御ミサに於いて「文化内開花」というものを考えて行こうということになりました。それからまた、御ミサに於いて「共同体的」な側面をもっと意識して、そして意識するばかりでなく具体的に「表現」して行こうということになりました。それからまた、御ミサへの信徒の「積極参加」ということも大いにやって行こうということになりました。それからまた、御ミサというものを「主の御生贄の再現」として捉えるのでなく、いや、口がすべりました、「主の御生贄の再現」として捉えると同時に「共に囲む食卓」としても捉えて行こうということになりました。それからまた、これまでの教会は神の裁きの側面を強調し過ぎていたようだから、神の愛の側面をもっと意識して行こうということになりました。救われた神の民としてもっと明るくやってもいいのでは、ということになりました。一言で云って、私たちの信仰は昔より余程「開放的」なものになりました。

このような「信仰教育の変化」があった上で、信者たちは聖職者から次のように提案されます。

ですから、どうです、私たちも「文化内開花」を目指して、私たちの民族性を生かして、御ミサをもう少し楽しく明るいものにしてみては。

このように提案されれば、どの国のカトリック信者もそうしっかりした人たちばかりではないので、まず圧倒的に「神父様がそう言うなら」ということで、「やってみようか」ということになり、次に「やってみたら、確かにけっこう楽しかった」となるのは、ほとんど「必定」であります。

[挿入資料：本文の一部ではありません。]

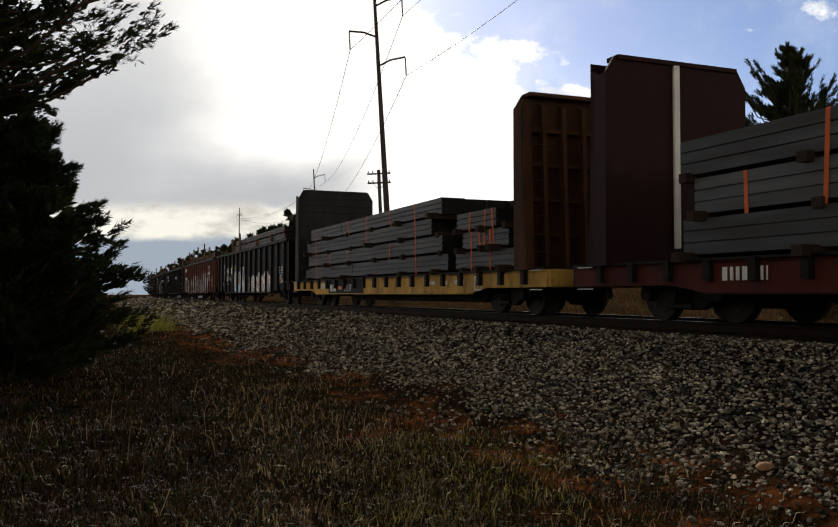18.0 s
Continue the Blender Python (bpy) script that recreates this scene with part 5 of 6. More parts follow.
    o = lettering(car, number, 0.60, place + near * 0.74, 2.86, near * (side_y + 0.010), "black", near)
    o.scale.x = 0.78
    if emd:
        part("inverter_cabinet", prism(chamfered(1.40, mid - 0.03, 4.76, 0.12, 0.08), 1.4, HX - 0.02, "x"), M["roof"], car, "wide black cabinet behind the cab")
        part("brake_hump", prism(chamfered(1.22, mid + 0.3, 4.84, 0.15, 0.1), 0.3, 1.68, "x"), M["roof"], car, "raised black hump on the hood")
        for x in (1.9, 3.4, 4.9):
            for side in (-1, 1):
                part("cabinet_seam", box(x - 0.012, x + 0.012, side * 1.40 - 0.01, side * 1.40 + 0.01, mid + 0.0, 4.66), M["black"], car)
                part("cabinet_opening", box(x + 0.25, x + 1.1, side * 1.40 - 0.006, side * 1.40 + 0.006, mid + 0.2, 4.55), M["black"], car, "dark opening")
    if emd and near > 0:
        # openings of the cab-side equipment bay
        for x0, x1, screens in ((4.3, HX - 0.02, ((2.10, 2.52), (2.92, 3.34))), (2.45, 4.26, ((2.80, 3.52),))):
            bay = part("equipment_bay", box(x0, x1, 0.98, 1.46, 1.78, 3.69, 0.02), body, car, "boxy orange equipment bay")
            for z0, z1 in screens:
                part("bay_frame", box(x0 + 0.10, x1 - 0.10, 1.46, 1.472, z0 - 0.06, z1 + 0.06), M["orange_old"], bay)
                part("bay_screen", box(x0 + 0.15, x1 - 0.15, 1.468, 1.48, z0, z1), M["black"], bay, "black screened opening")
            part("bay_stripe", box(x0, x1, 1.458, 1.468, 1.82, 2.0), M["yellow"], bay)
    elif not old and near < 0:
        # the wide cabinet behind the cab, with its black upper wall and deep slots
        part("cabinet", box(2.1, HX - 0.02, -1.40, -0.98, 1.78, mid - 0.162, 0.02), body, car, "wide orange cabinet behind the cab")
        part("cabinet_band", box(2.1, HX - 0.02, -1.404, -0.98, mid - 0.16, mid + 0.10), M["yellow"], car, "yellow stripe band")
        part("cabinet_band", box(2.1, HX - 0.02, -1.406, -1.39, 1.97, 2.30), M["yellow"], car, "yellow stripe band")
        bm = bmesh.new()
        for z in (2.04, 2.15, 2.24, mid - 0.10, mid + 0.0):
            box(2.1, HX - 0.02, -1.412, -1.40, z, z + 0.026, 0, bm)
        part("stripe", bm, M["black"], car)
        part("upper_cabinet", box(2.5 if emd else 0.7, HX - 0.02, -1.42, -0.98, mid + 0.102, 4.74, 0.03), M["roof"], car, "black upper cabinet wall")
        for x0, x1 in ((2.7, 3.4), (3.7, 4.4), (5.2, 5.9)) if emd else ((1.12, 2.15), (3.06, 3.66), (4.7, 5.25)):
            part("cabinet_opening", box(x0, x1, -1.432, -1.42, 3.95, 4.5), M["black"], car, "dark opening")
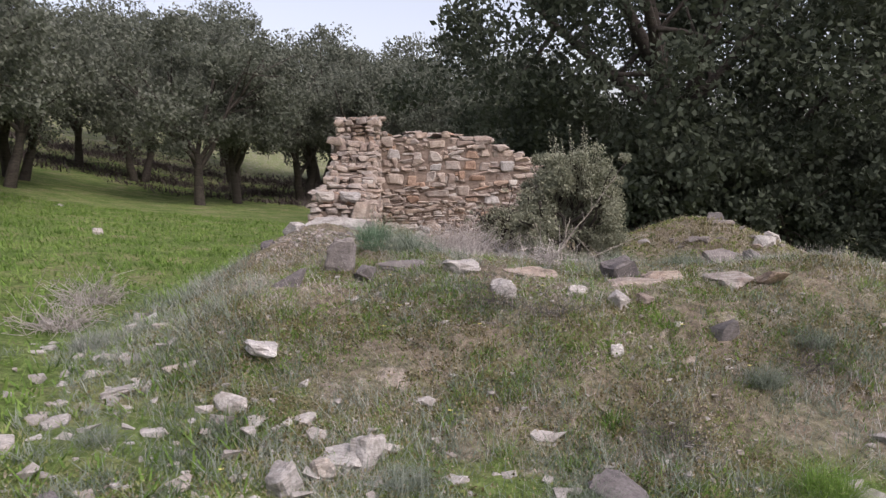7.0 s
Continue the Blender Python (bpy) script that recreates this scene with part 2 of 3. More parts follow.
def height(x, y):
    """Height of the ground: a meadow that rises to the left, the mound and the hollow within the ruin."""
    z = -0.10 * (x - 1.6) * smooth(0, 9, y) + 0.06 * np.minimum(y - 3, 0) - 0.022 * np.clip(y - 6.3, 0, 30)
    z = z - 0.04 * smooth(3, 9, x) * (x - 3) + 0.10 * soft(-x - 9) * smooth(4, 14, y)
    z = z - 0.30 * soft((x + 5.4) * -0.62 + (y + 1.9) * -0.78)
    z = z - 0.30 * smooth(-2, -7, x) * smooth(5, 1, y)
    z = z + 0.04 * soft(y - 44) * smooth(12, -12, x)
    hollow = smooth(0.4, 1.7, x) * smooth(5.4, 4.0, x) * smooth(11.7, 13.2, y) * smooth(20.0, 17.2, y)
    z = z + mound(x, y) * (0.88 + 0.028 * x * (x > 0)) - 0.44 * hollow * mound(x, y) ** 0.3
    z = z + 0.50 * np.exp(-((x - 5.2) / 2.5) ** 2 - ((y - 17.0) / 2.3) ** 2)
    z = z + 0.15 * np.exp(-((x - 6.0) / 1.1) ** 2 - ((y - 13.0) / 1.6) ** 2)
    z = z + 0.26 * np.exp(-((x + 0.4) / 0.9) ** 2 - ((y - 13.1) / 1.2) ** 2)
    # the slope sags, its western shoulder and the eastern terrace stand proud, and earth has slid down from the back wall
    z = z - 0.16 * np.exp(-((x - 2.0) / 1.6) ** 2 - ((y - 9.2) / 0.9) ** 2) - 0.07 * np.exp(-((x - 2.2) / 1.0) ** 2 - ((y - 11.0) / 0.7) ** 2)
    z = z + 0.18 * np.exp(-((x + 0.5) / 0.6) ** 2 - ((y - 10.6) / 0.9) ** 2)
    z = z + 0.22 * np.exp(-((x - 4.5) / 0.9) ** 2 - ((y - 11.1) / 0.8) ** 2)
    z = z - 0.26 * np.exp(-((x - 5.2) / 0.8) ** 2 - ((y - 14.2) / 0.8) ** 2) - 0.14 * np.exp(-((x - 2.7) / 0.6) ** 2 - ((y - 13.5) / 0.7) ** 2)
    z = z - 0.13 * np.exp(-((x - 0.45) / 0.45) ** 2 - ((y - 13.6) / 1.3) ** 2)
    z = z + 0.30 * np.exp(-((x - 1.3) / 1.3) ** 2 - ((y - 18.5) / 1.2) ** 2)
    return z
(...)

(しかし、その「楽しさ」は「表面的な楽しさ」と言われるべきものかも知れません)──ここにはこのような「プロセス」があるのです。

だから、私に言わせれば、このような「プロセス」を見ずに、第二バチカン公会議後の外国の信者の御ミサに対する感じ方をその人の属する民族の性格に還元するのは、何という単純で表面的な受け取り方(或いは、丸め込み方)だろうということになります。還元するなら、第二バチカン公会議後の信仰教育に還元すべきなのです。

信仰教育如何では、国に依らず、民族に依らず、御ミサの中で静かにしていることは訳もなくできることだからです。

人間の生というものは、ただ「民族性」ということで

埋まっているわけではない!

しかし、教会の敵は言うでしょう。

典礼のバビロン化

計画されたバベル(混乱

私がよく見るウェブサイト「カレイドスコープ」の管理人さんは日本国民の全ての階層にしばしば「白痴的」という言葉を付しています。
日本の聖イグナチオ教会は今、信者席から全ての跪き台を取り払った上、外国人信者に対しても「ここは日本なので立ってなさいよ」と押し付けながら「多様性における一致」を図っているようです。